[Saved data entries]
-- start --
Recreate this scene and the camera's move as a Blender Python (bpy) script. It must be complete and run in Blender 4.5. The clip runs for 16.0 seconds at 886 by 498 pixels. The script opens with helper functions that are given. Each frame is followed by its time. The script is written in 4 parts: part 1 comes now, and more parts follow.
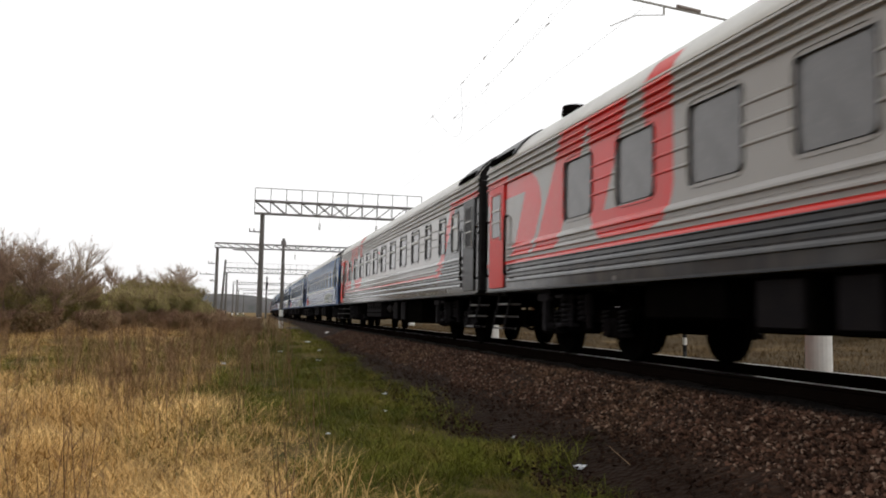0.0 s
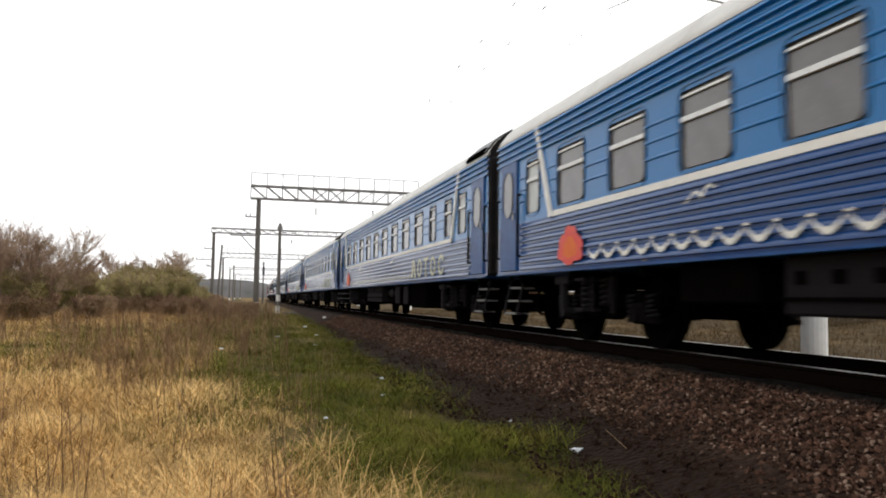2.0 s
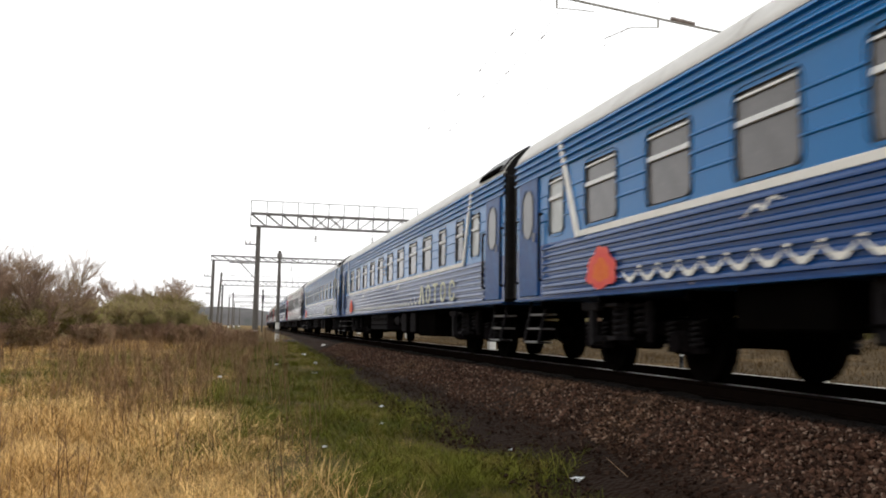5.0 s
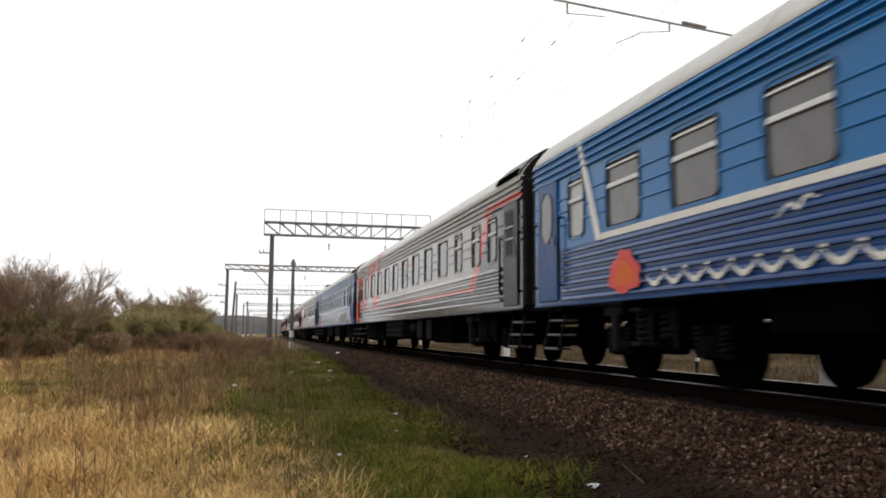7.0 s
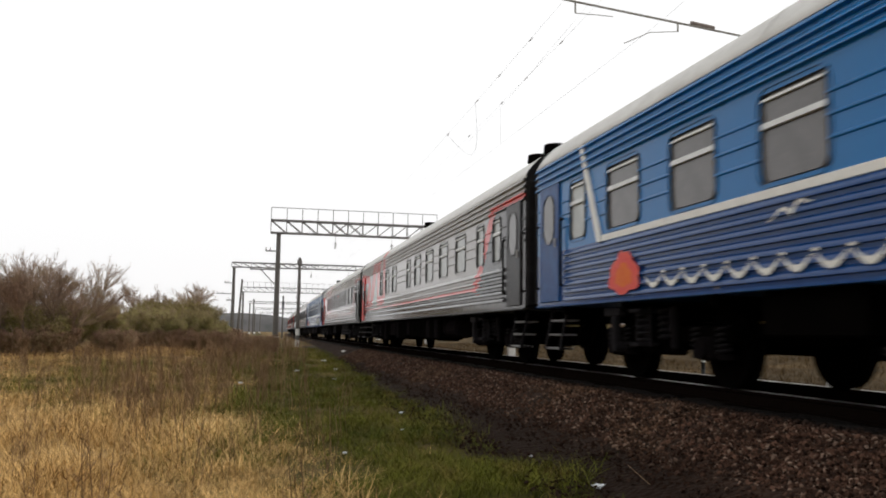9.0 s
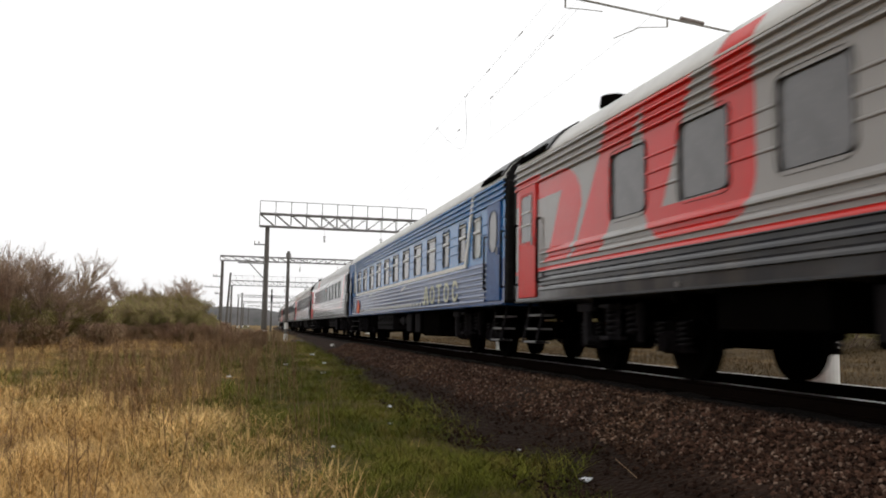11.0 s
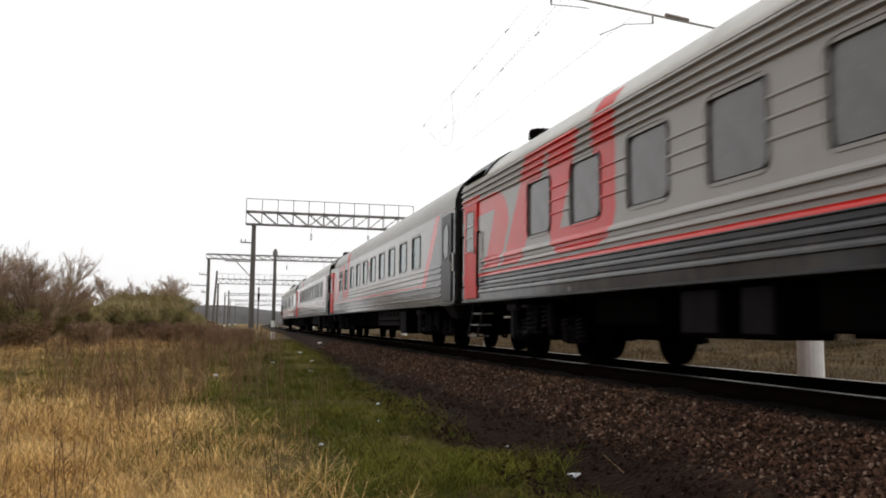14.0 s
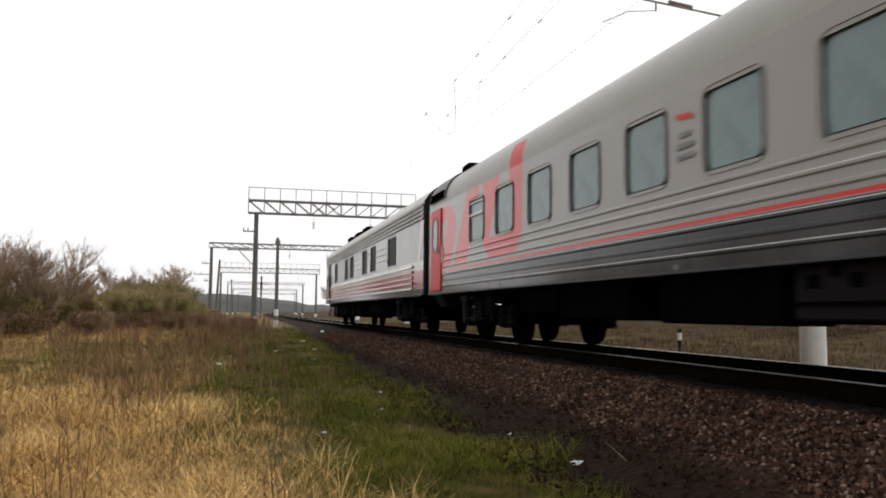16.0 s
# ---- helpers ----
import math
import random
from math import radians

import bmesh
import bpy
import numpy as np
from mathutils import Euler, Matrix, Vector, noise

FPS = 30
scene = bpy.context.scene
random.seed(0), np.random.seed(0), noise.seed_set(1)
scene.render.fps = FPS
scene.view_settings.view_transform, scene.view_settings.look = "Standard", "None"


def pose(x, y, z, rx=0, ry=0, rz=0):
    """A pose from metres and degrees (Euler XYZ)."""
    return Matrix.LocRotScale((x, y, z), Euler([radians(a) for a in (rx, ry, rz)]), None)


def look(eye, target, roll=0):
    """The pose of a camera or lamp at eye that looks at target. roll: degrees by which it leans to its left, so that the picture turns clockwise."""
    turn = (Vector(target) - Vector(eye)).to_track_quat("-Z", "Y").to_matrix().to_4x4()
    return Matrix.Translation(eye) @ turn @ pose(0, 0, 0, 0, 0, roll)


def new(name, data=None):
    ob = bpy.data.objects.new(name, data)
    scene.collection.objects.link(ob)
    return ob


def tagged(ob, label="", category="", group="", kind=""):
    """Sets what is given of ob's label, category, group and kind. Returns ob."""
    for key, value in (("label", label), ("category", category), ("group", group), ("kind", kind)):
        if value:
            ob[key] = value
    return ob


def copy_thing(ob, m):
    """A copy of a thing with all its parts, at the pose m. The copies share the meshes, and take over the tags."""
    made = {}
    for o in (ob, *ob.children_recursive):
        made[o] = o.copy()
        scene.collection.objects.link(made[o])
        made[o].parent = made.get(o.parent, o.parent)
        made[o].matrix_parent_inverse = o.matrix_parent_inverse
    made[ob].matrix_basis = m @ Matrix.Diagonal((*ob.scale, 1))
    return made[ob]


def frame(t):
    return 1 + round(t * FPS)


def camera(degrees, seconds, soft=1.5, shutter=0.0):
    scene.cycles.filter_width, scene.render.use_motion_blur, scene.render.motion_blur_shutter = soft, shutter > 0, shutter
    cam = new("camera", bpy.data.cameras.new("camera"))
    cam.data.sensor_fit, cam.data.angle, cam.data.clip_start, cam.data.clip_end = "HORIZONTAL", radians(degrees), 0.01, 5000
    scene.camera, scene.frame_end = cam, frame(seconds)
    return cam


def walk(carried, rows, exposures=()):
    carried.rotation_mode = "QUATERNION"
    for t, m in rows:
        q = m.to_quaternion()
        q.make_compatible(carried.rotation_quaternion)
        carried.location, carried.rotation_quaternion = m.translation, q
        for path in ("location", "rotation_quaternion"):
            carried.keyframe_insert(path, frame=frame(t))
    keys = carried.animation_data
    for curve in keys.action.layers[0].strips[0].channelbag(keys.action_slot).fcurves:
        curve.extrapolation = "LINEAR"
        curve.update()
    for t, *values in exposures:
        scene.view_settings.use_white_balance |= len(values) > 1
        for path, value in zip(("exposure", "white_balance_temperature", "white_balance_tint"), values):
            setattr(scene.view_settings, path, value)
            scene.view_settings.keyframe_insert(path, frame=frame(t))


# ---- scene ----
-- end --
-- start --
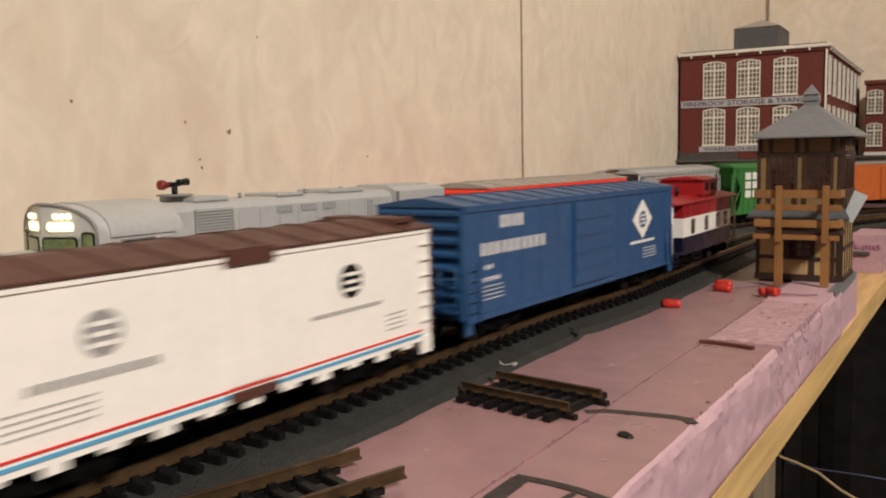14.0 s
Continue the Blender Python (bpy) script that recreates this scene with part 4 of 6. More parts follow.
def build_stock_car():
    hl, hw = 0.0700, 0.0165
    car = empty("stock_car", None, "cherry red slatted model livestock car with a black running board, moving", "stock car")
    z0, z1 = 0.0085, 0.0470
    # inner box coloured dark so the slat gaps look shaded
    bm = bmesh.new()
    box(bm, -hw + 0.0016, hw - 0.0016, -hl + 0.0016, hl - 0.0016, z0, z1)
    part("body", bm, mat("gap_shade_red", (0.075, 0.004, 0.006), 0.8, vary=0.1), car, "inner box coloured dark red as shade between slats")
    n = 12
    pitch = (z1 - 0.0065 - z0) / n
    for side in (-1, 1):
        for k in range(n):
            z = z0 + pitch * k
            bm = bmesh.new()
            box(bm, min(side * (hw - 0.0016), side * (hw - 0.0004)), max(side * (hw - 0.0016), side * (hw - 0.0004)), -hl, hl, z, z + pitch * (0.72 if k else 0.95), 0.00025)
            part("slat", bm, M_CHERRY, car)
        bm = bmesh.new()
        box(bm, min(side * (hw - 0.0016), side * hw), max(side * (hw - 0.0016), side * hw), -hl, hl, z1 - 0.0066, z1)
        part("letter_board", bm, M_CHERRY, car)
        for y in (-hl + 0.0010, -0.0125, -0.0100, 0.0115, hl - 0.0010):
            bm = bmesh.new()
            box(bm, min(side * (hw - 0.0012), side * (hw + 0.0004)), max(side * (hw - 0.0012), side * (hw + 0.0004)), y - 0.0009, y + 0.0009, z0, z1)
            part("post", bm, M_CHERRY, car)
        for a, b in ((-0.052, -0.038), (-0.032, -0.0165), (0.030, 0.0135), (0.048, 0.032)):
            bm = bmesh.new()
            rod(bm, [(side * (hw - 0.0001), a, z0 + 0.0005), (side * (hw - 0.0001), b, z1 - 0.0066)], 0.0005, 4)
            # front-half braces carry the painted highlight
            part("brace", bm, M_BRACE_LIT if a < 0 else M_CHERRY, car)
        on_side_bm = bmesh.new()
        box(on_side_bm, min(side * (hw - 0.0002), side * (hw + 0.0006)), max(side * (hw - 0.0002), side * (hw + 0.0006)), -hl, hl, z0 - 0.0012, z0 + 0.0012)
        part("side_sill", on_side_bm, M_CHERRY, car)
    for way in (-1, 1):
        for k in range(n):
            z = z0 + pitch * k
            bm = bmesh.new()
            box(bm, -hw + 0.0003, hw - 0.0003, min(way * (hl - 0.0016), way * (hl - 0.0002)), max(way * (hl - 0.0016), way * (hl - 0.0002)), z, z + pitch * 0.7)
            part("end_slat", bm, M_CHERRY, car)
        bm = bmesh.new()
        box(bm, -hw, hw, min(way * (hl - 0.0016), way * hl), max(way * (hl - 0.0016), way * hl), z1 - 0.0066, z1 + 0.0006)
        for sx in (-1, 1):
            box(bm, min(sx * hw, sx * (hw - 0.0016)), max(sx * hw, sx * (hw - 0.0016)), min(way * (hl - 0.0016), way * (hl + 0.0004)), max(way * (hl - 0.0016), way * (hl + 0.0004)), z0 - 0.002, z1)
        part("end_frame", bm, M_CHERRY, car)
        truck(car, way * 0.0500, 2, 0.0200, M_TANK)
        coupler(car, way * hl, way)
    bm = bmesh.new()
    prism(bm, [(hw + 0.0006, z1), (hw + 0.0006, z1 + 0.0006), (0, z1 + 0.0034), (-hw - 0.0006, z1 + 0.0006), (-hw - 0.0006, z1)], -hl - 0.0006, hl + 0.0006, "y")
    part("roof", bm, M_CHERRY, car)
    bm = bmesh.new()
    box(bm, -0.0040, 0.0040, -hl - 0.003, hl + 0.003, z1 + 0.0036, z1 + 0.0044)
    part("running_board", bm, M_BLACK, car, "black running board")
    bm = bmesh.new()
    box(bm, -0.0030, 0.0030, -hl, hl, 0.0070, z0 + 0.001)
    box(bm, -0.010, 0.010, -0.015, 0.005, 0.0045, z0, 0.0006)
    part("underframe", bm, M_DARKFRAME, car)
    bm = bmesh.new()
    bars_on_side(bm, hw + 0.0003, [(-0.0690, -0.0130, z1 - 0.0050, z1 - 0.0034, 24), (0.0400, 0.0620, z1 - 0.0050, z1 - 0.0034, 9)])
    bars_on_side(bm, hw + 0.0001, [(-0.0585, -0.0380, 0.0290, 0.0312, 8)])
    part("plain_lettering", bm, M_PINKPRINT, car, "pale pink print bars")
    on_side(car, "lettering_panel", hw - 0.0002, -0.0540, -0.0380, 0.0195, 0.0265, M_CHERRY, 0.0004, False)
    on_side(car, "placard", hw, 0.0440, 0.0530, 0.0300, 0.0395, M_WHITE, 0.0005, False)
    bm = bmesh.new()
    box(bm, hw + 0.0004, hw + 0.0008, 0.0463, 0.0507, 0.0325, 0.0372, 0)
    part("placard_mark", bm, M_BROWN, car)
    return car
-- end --
Written exercise
Each line that has the word "from" should be copied.

Answer to this exercise
from math import radians
from mathutils import Euler, Matrix, Vector, noise
    """A pose from metres and degrees (Euler XYZ)."""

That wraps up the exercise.